À partir d’une longue enquête ethnographique à Philadelphie, Alice Goffman interroge les conséquences de l’expansion carcérale sur la vie quotidienne de jeunes Afro-Américains. Dans une société où un jeune Noir sur neuf est en prison, elle montre combien la traque par la police et la justice structure l’existence et les modes de (sur)vie de cette minorité.
Recensé : Alice Goffman, On the Run. Fugitive Life in an American City, Chicago, University of Chicago Press, 2014.

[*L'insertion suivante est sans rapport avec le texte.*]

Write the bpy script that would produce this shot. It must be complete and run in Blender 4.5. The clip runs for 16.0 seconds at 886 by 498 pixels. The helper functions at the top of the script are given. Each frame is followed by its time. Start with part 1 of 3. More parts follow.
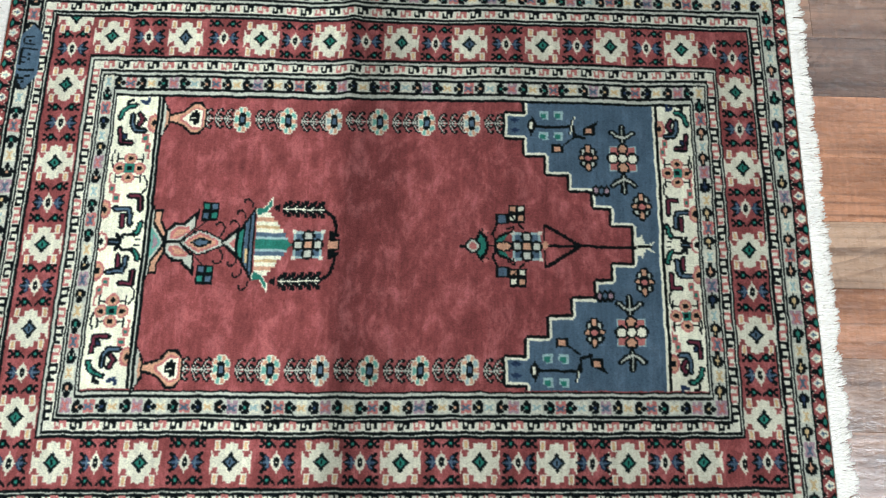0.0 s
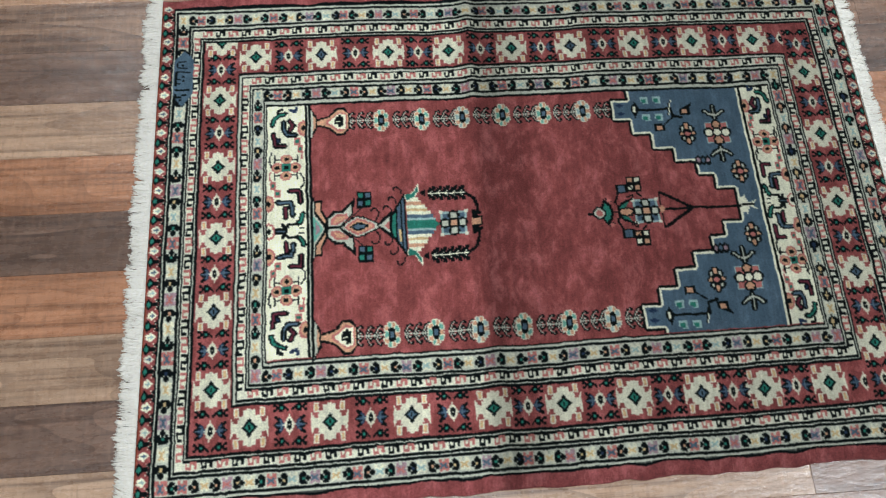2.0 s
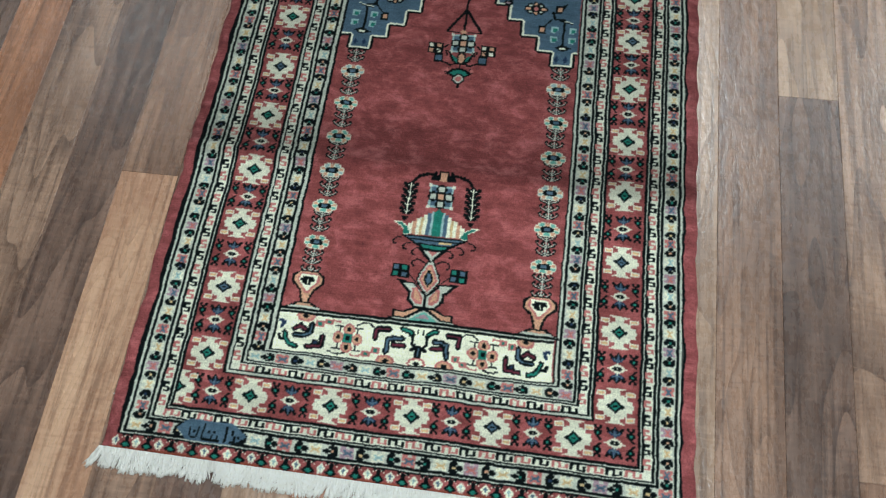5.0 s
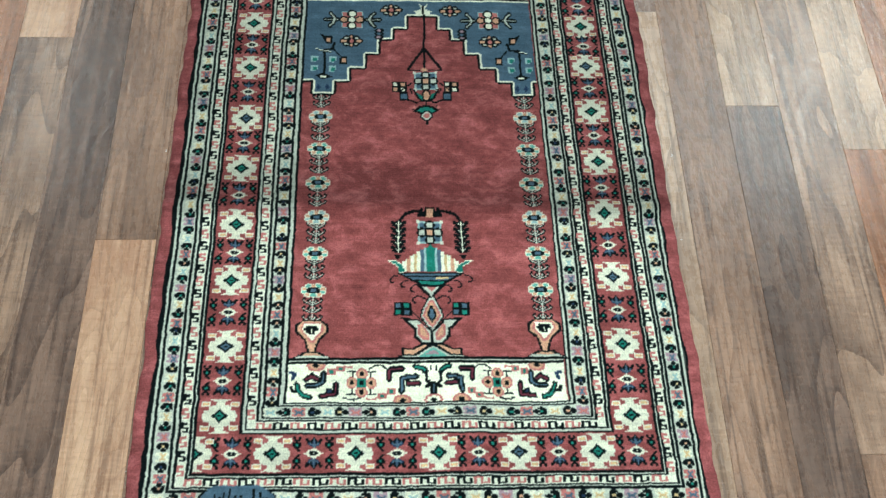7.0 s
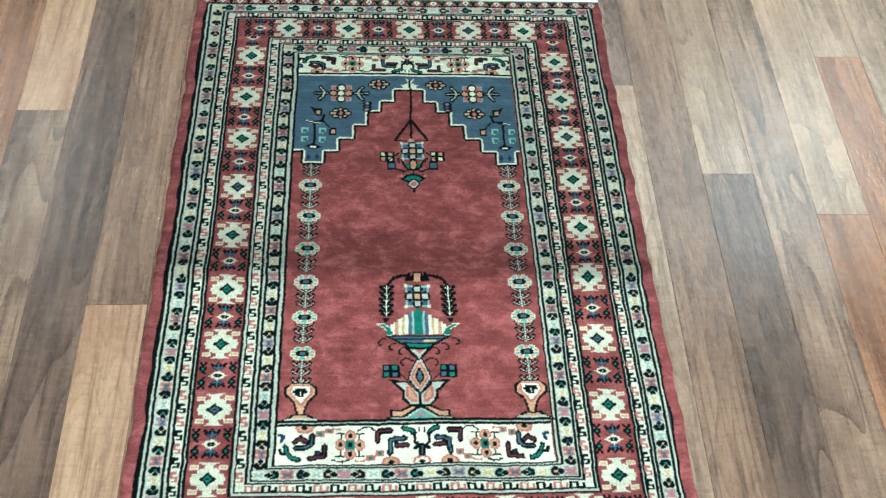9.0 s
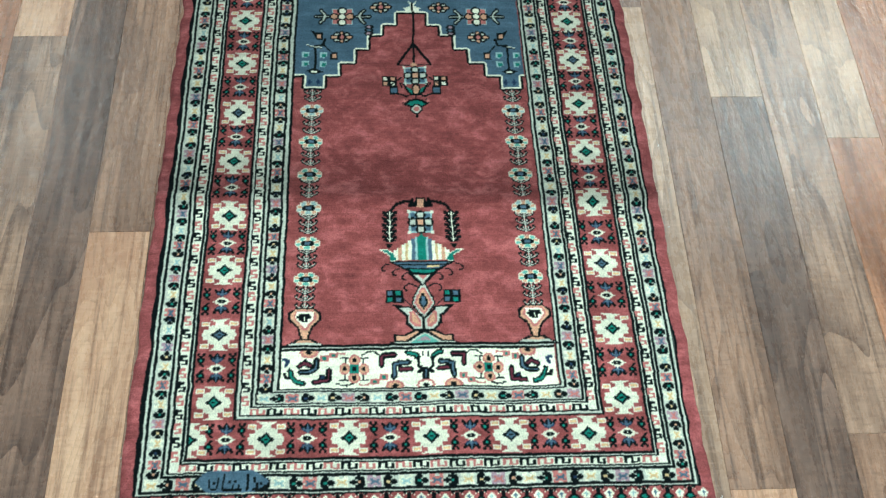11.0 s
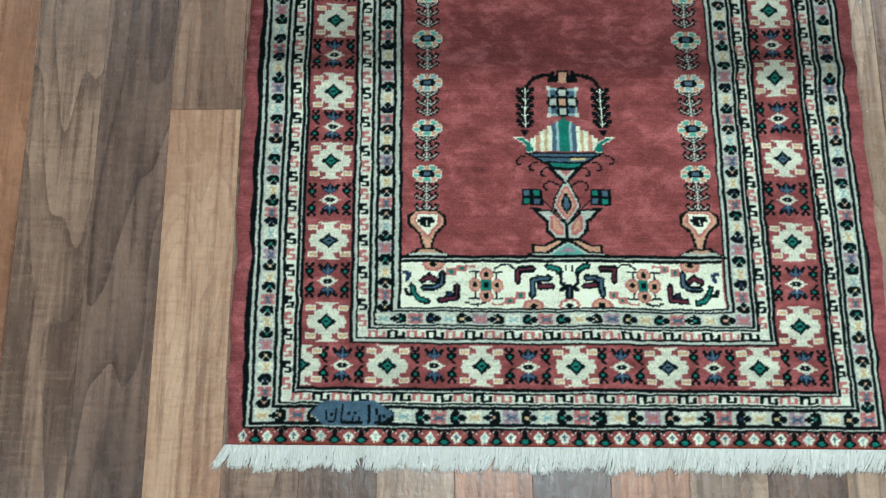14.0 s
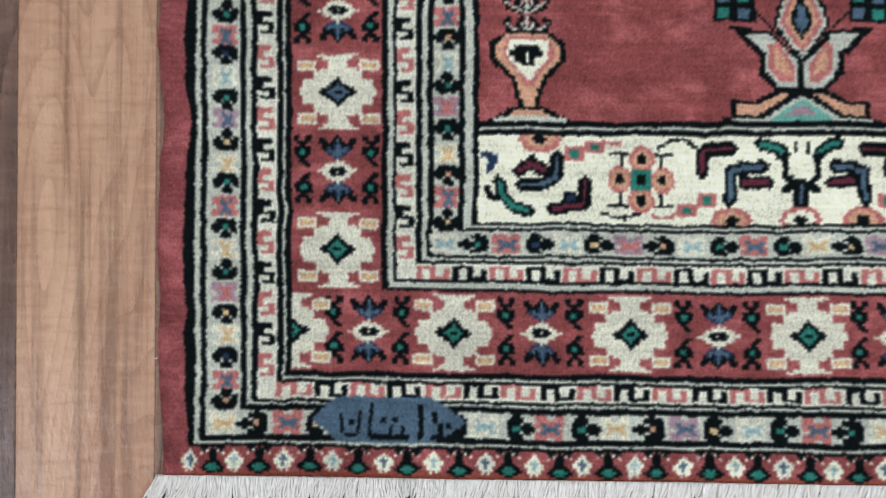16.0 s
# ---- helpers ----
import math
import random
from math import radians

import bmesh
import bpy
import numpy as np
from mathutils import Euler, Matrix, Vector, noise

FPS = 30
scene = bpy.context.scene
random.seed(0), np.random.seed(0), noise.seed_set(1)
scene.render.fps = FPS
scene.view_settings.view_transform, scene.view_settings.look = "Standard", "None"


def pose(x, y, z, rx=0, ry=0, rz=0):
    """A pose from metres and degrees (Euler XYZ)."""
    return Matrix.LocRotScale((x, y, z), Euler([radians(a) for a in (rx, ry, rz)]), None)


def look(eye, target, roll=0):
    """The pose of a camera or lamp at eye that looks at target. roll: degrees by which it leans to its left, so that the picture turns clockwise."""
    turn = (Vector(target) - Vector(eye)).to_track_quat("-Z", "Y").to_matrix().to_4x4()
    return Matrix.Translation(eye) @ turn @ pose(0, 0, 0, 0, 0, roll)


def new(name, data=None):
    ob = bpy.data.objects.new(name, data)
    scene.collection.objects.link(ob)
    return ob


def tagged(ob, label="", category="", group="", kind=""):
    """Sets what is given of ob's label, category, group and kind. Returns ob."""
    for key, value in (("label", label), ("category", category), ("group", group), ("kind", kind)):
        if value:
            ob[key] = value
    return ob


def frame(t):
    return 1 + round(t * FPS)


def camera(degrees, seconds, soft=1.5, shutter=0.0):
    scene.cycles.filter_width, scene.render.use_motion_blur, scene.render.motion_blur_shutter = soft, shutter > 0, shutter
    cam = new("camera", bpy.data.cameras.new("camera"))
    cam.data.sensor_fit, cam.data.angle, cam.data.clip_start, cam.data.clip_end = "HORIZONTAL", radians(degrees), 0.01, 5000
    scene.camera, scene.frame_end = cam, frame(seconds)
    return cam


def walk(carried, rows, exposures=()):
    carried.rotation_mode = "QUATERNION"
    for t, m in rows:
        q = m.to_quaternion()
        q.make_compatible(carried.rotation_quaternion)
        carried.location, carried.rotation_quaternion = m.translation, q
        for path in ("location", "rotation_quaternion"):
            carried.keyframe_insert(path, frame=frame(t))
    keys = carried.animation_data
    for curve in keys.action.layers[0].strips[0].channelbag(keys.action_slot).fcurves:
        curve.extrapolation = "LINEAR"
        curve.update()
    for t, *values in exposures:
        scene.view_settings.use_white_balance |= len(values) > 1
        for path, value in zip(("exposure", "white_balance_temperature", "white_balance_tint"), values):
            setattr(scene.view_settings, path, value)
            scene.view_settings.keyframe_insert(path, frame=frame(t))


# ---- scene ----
cam = camera(53.1, 16.0, soft=1.15, shutter=0.2)
PATH = [
    (0, (0.318, 0.035, 1.068), (-0.254, 0.065, -0.848), 5.2),
    (0.5, (0.317, -0.039, 1.054), (-0.259, 0.036, -0.859), 8.5),
    (1, (0.343, -0.124, 1.073), (-0.289, -0.016, -0.821), 7.4),
    (1.5, (0.417, -0.157, 1.101), (-0.29, -0.063, -0.767), 6.2),
    (2, (0.504, -0.21, 1.134), (-0.251, -0.089, -0.714), 6.7),
    (2.5, (0.53, -0.316, 1.139), (-0.234, -0.06, -0.692), 5.2),
    (3, (0.516, -0.417, 1.137), (-0.259, -0.036, -0.667), 0.4),
    (3.5, (0.503, -0.492, 1.138), (-0.212, 0.066, -0.645), -0.0),
    (4, (0.441, -0.593, 1.159), (-0.138, 0.079, -0.634), -4.9),
    (4.2, (0.379, -0.627, 1.15), (-0.117, 0.067, -0.659), -7.0),
    (6.3, (-0.029, -0.744, 1.162), (0.032, 0.108, -0.646), 3.4),
    (6.5, (-0.031, -0.733, 1.165), (0.037, 0.11, -0.647), 4.6),
    (7, (-0.024, -0.728, 1.171), (0.043, 0.161, -0.619), 4.8),
    (7.5, (-0.021, -0.736, 1.185), (0.051, 0.23, -0.565), 4.8),
    (8, (-0.015, -0.733, 1.206), (0.054, 0.282, -0.516), 4.2),
    (8.2, (-0.019, -0.749, 1.201), (0.06, 0.303, -0.498), 4.3),
    (10.3, (-0.033, -0.773, 1.175), (0.074, 0.248, -0.541), 6.1),
    (10.5, (-0.017, -0.775, 1.176), (0.065, 0.222, -0.556), 4.6),
    (11, (-0.02, -0.774, 1.166), (0.061, 0.151, -0.605), 4.8),
    (11.5, (-0.011, -0.766, 1.155), (0.059, 0.084, -0.654), 4.5),
    (12, (-0.003, -0.758, 1.143), (0.054, 0.043, -0.688), 4.1),
    (12.5, (-0.032, -0.738, 1.131), (0.003, 0.011, -0.723), 2.9),
    (13, (-0.083, -0.687, 1.109), (-0.058, -0.015, -0.774), 2.6),
    (13.5, (-0.074, -0.622, 1.076), (-0.124, -0.038, -0.836), -2.3),
    (14, (-0.127, -0.547, 1.037), (-0.159, -0.102, -0.912), -2.7),
    (14.5, (-0.188, -0.477, 0.968), (-0.172, -0.146, -1.004), 0.6),
    (15, (-0.196, -0.418, 0.825), (-0.19, -0.258, -1.169), 1.9),
    (15.5, (-0.196, -0.398, 0.687), (-0.237, -0.323, -1.311), -27.6),
    (16, (-0.204, -0.402, 0.552), (-0.238, -0.392, -1.448), -72.0),
]
EXPOSURES = [
    (0.0, -0.22, 6080, 9), (2.0, -0.54, 6150, 8), (4.2, -0.6, 5900, 4), (6.3, -0.27, 5800, -4), (8.2, 0.0, 5650, -8),
    (10.5, -0.03, 5550, -10), (11.5, -0.05, 5550, -10), (12.0, -0.42, 5550, -9), (13.0, -0.54, 5550, -9), (14.5, -0.42, 5650, 0), (16.0, -0.55, 6000, 14),
]
walk(cam, [(t, look(eye, target, roll)) for t, eye, target, roll in PATH], EXPOSURES)

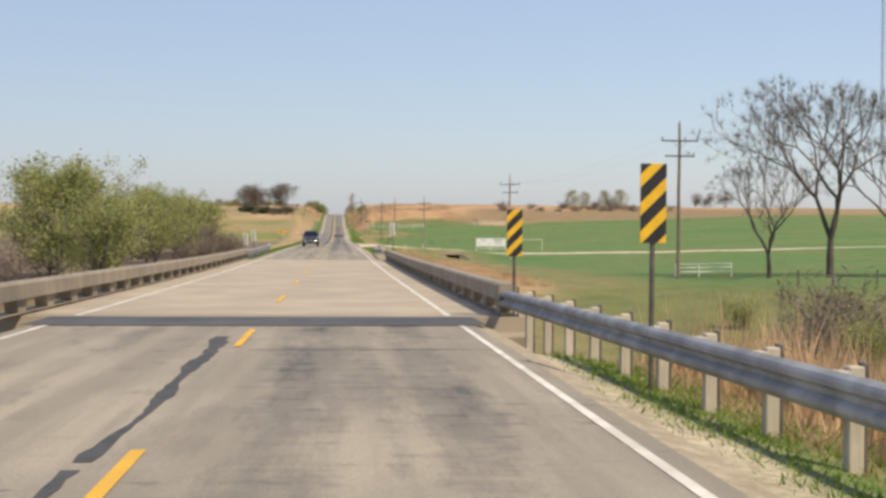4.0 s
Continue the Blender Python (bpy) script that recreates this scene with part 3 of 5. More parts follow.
for k in range(-6, 55):
    top = 16.3 + 12.135 * k
    if top < 671:
        paint(0.0 if top < 325 else -0.13, top - 3.4, top)
paint(0.13, 326, 693.5)
paint(-0.13, 668, 851.5)
for k in range(0, 14):
    paint(0.13, 704.8 + 12.2 * k - 3.4, 704.8 + 12.2 * k)
for top in (904.5, 930.0, 942.0, 954.0, 966.0, 978.0, 990.0):
    paint(0.0, top - 3.2, top)
edge_rnd = random.Random(5)
lay_v, lay_l, lay_r = [], 0.0, 0.0
for y in along(445, 477, 0.12):
    lay_l = 0.8 * lay_l + edge_rnd.gauss(0, 0.012)
    lay_r = 0.85 * lay_r + edge_rnd.gauss(0, 0.016)
    lay_v += [(x, float(y), rz(y) + 0.007) for x in (0.24 + lay_l, 1.1, 1.75, 2.3, float(np.interp(y, (445, 462, 470, 477), (2.9, 2.95, 3.1, 3.45))) + 0.04 * math.sin(y * 0.4) + lay_r)]
lay_f = [(r * 5 + i, r * 5 + i + 1, r * 5 + i + 6, r * 5 + i + 5) for r in range(len(lay_v) // 5 - 1) for i in range(4)]
smooth(part("overlay", (lay_v, lay_f), overlay_material(), road, "fresh black asphalt overlay"))
part("overlay", strip([-4.1, 0, 4.1], along(126.4, 128.9, 1), 0.012), PATCH, road, "dark asphalt patch before the bridge")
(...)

On the Run. Fugitive Life in an American City constitue une contribution importante à la sociologie des quartiers populaires et des divisions raciales aux États-Unis. Alice Goffman y livre le récit détaillé du quotidien de jeunes d’un quartier afro-américain de Philadelphie qui sont sortis du système scolaire, luttent pour se maintenir sur le marché du travail, vivent de combines et d’économie informelle tout en étant les cibles de la police et de la justice pour des faits mineurs (possession d’une petite quantité de marijuana) ou des crimes plus sérieux (vente de crack, voies de fait avec circonstances aggravantes, attaques à main armée). Dans une société où un jeune Noir sur neuf est en prison, et dans un contexte de fortes tensions entre la police et les Afro-Américains à la suite des décès de plusieurs jeunes Noirs tués par la police – à l’origine de l’émergence d’un mouvement social Black Lives Matter –, le thème abordé dans cet ouvrage paru en 2014 prend tout son sens.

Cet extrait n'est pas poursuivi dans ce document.